# What you will do
Repeat the data word for word. Do not include the pictures.

■ ■ ■ ■ ■

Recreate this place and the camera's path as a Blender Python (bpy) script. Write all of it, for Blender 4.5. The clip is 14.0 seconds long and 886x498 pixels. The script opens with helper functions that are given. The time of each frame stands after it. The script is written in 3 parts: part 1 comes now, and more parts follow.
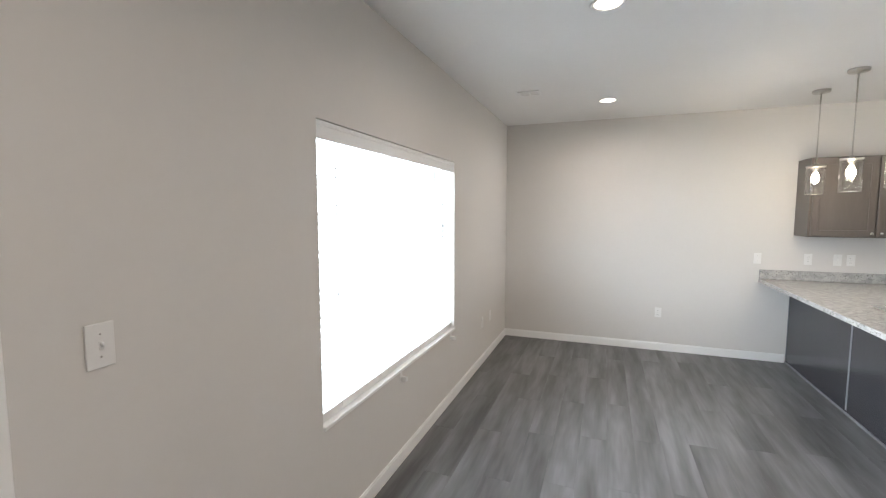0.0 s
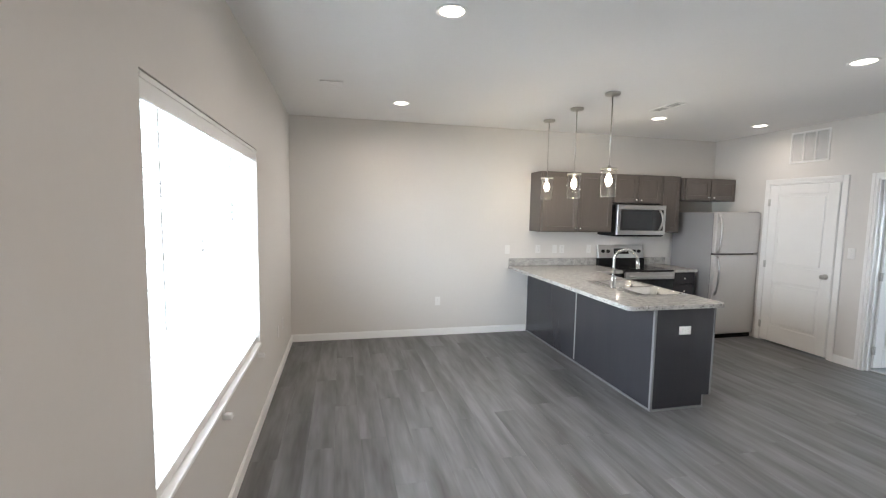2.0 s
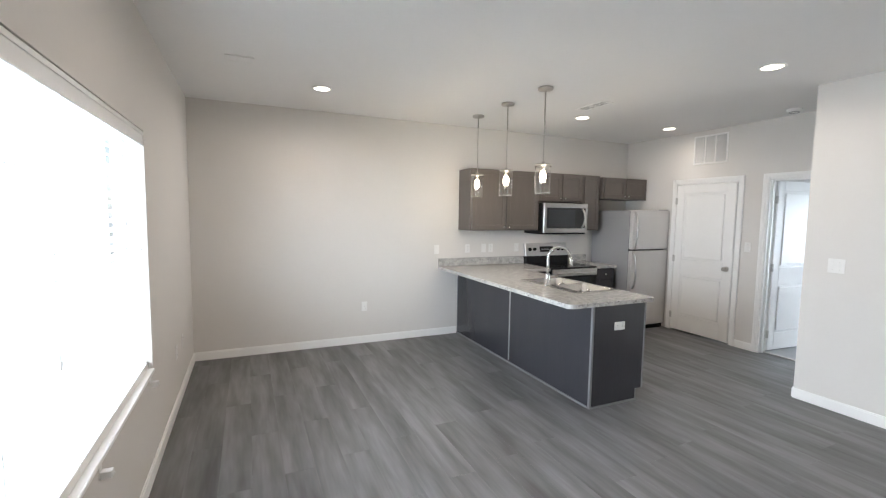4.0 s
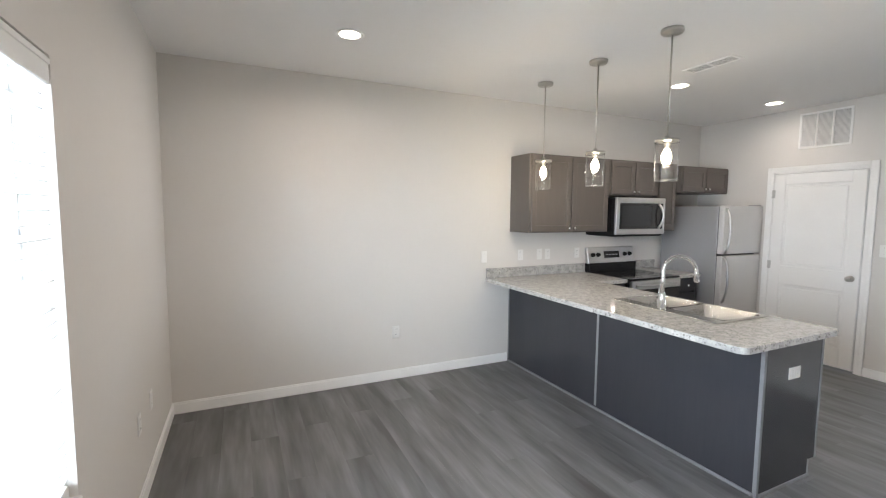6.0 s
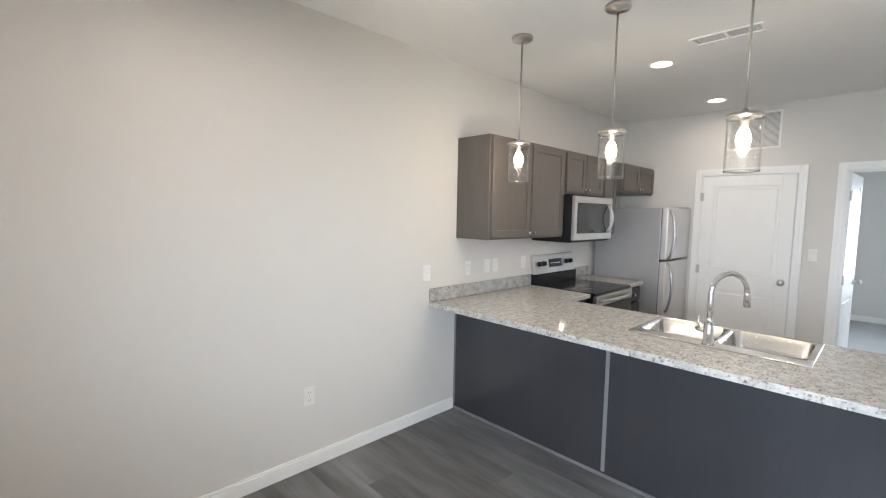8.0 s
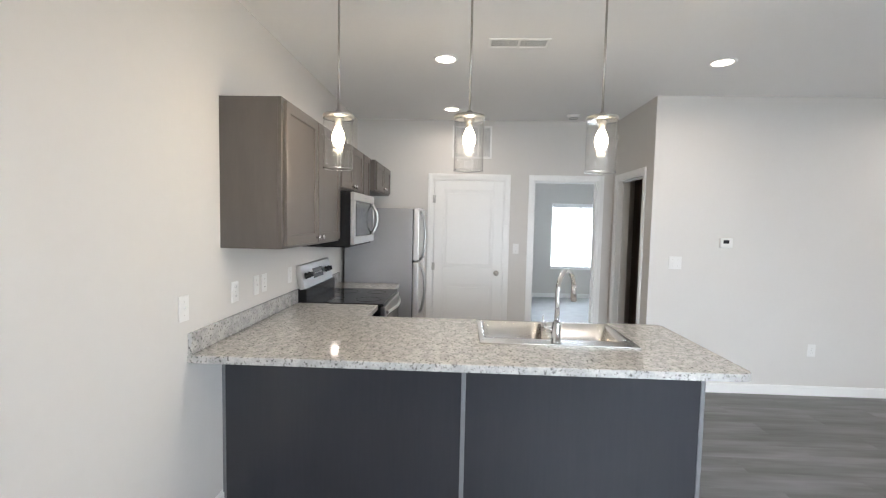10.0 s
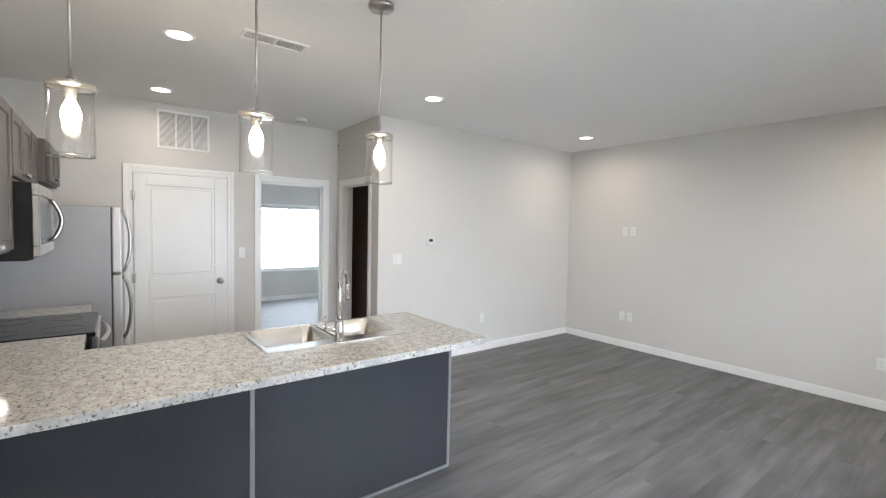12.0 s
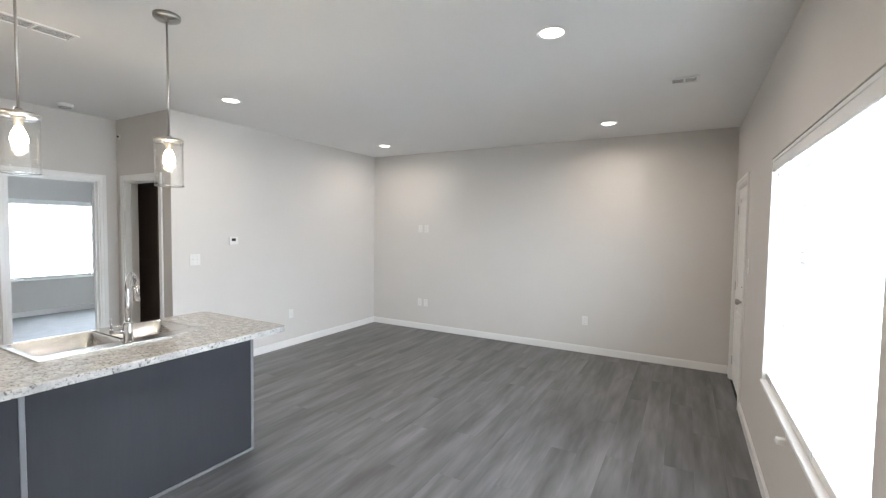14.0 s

■ ■ ■ ■ ■

# Result
Recreate this place and the camera's path as a Blender Python (bpy) script. Write all of it, for Blender 4.5. The clip is 14.0 seconds long and 886x498 pixels. The script opens with helper functions that are given. The time of each frame stands after it. The script is written in 3 parts: part 1 comes now, and more parts follow.
0.0 s
2.0 s
4.0 s
6.0 s
8.0 s
10.0 s
12.0 s
14.0 s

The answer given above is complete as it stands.